Some experts compared the outage to a large-scale power failure—”crews start working to try to bring it back on line, but the power might flicker a few times,” said Mike Chapple of Notre Dame University. In the hours following the event, the number of reports on Downdetector peaked above 15,000 for Amazon and 7,400 for Snapchat, with over 6.5 million incident reports globally. While AWS confirmed no evidence of a cyberattack, the technical fault revealed the complexity and interconnectedness of modern cloud infrastructure.

Legal and Financial Fallout: Who Bears the Cost?

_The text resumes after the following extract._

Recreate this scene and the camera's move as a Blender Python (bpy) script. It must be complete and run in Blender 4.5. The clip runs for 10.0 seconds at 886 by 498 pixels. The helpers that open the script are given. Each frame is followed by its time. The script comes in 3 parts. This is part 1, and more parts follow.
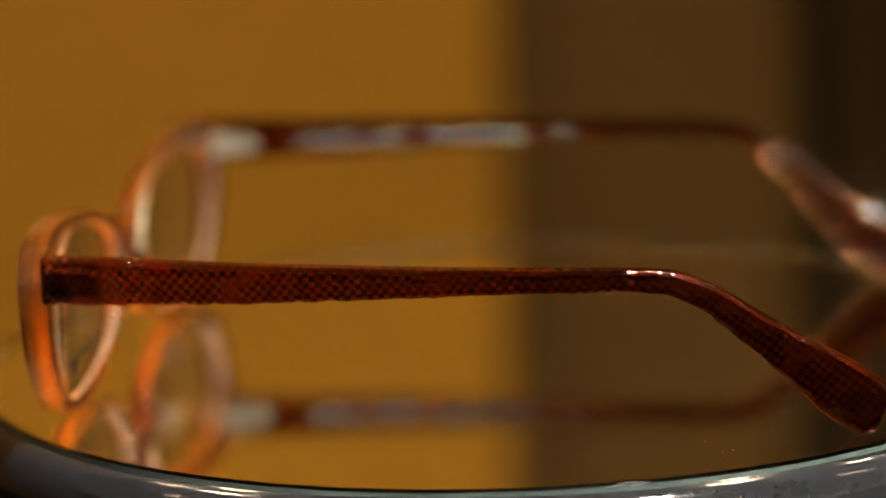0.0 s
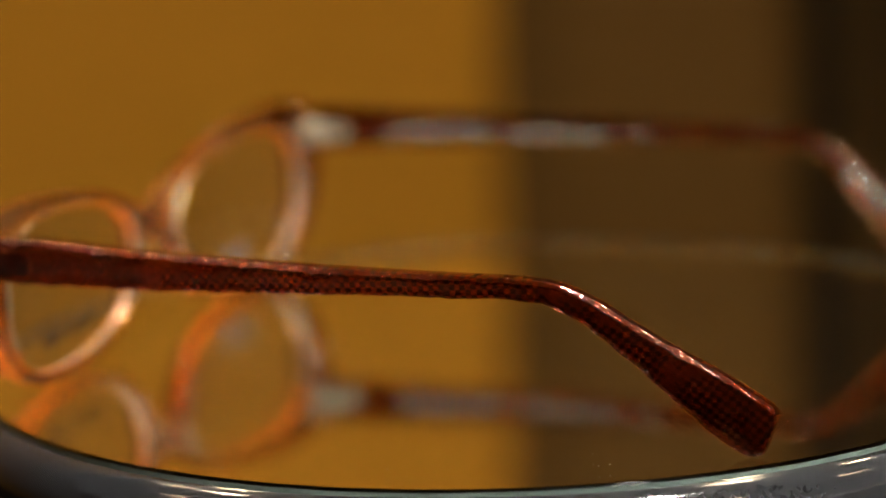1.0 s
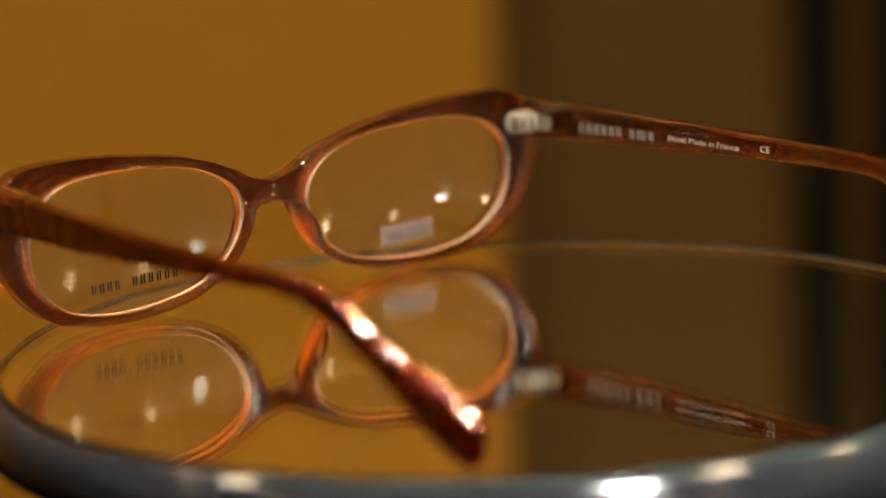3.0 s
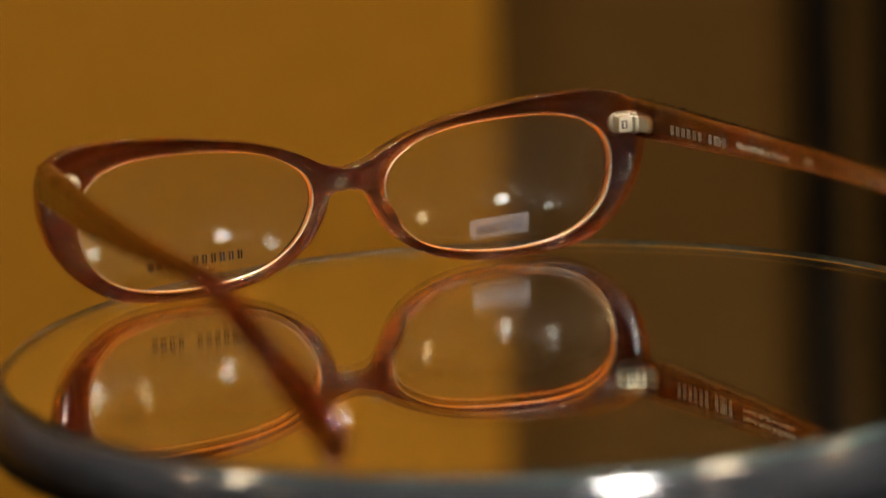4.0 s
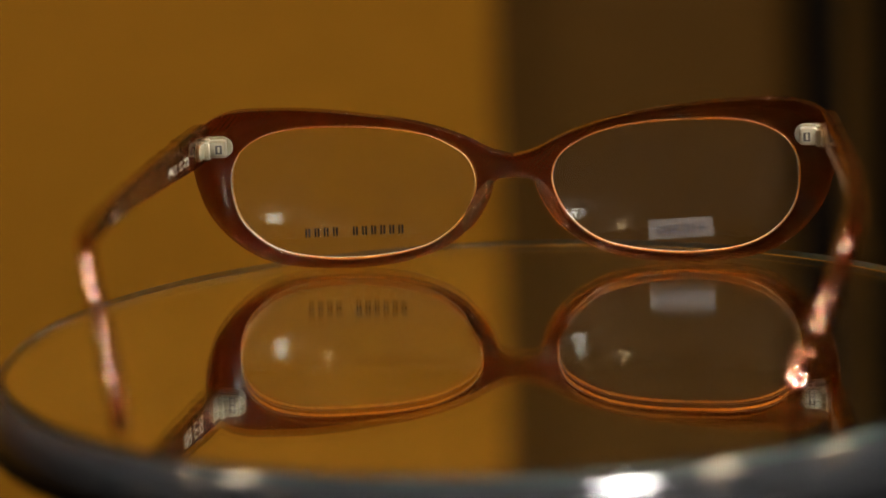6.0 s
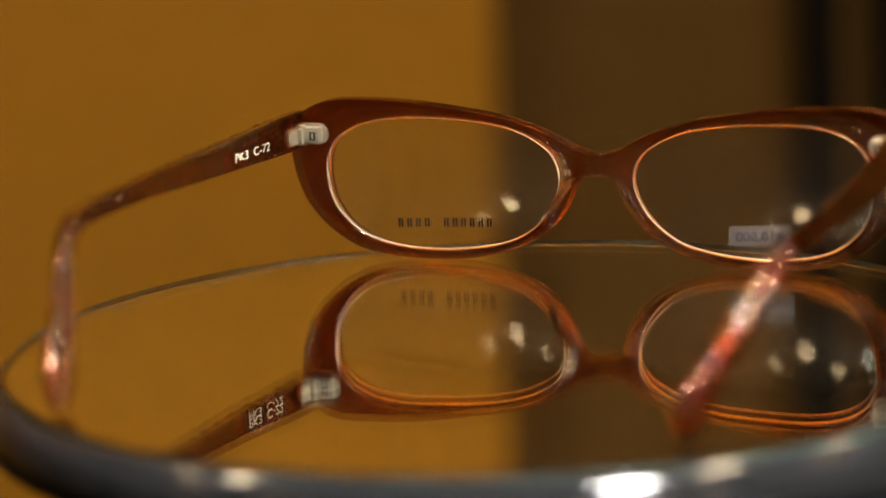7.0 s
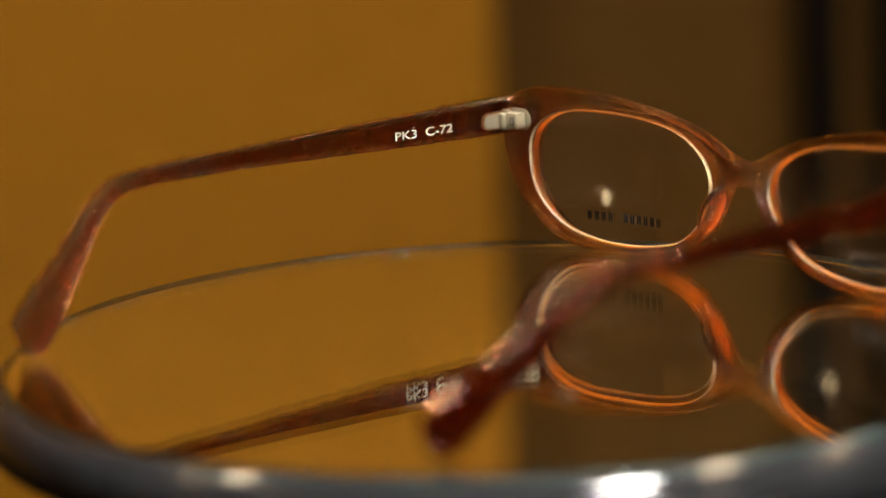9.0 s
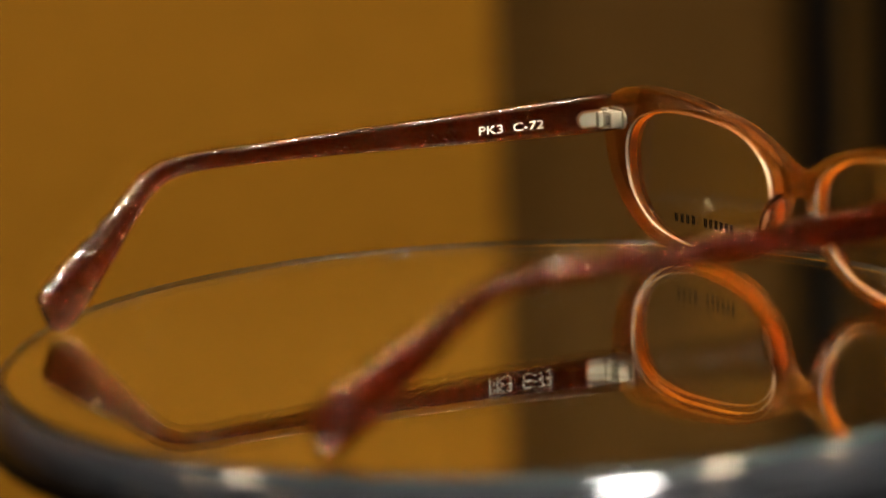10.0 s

In the aftermath, attention turned to accountability. Could affected banks or customers recover losses? Henna Elahi, a senior associate at Grosvenor Law, noted that any legal claims would depend on service agreements and outage impact. Past events, such as the CrowdStrike incident in 2024, resulted in airlines pursuing hundreds of millions in damages. For now, most banks—including Lloyds—focused on restoring customer trust and reassuring the public that funds remained secure despite temporary inaccessibility.

A Wake-Up Call for the Digital Economy

Monday’s AWS outage exposed more than technical vulnerabilities; it revealed the human cost of digital dependence. The anxiety, delays, and uncertainty experienced by Lloyds customers were echoed across continents, reminding everyone that convenience comes with risks. As the dust settles, banks and tech firms will undoubtedly revisit their resilience strategies, but for millions, the memory of a morning without access to their money will linger.

While Lloyds and other institutions managed to restore services within hours, the outage is a stark lesson in the need for robust backup systems and diversified infrastructure. Relying on a single cloud provider may be efficient, but it leaves critical services vulnerable to cascading failures—a risk that demands urgent attention in an increasingly digital world.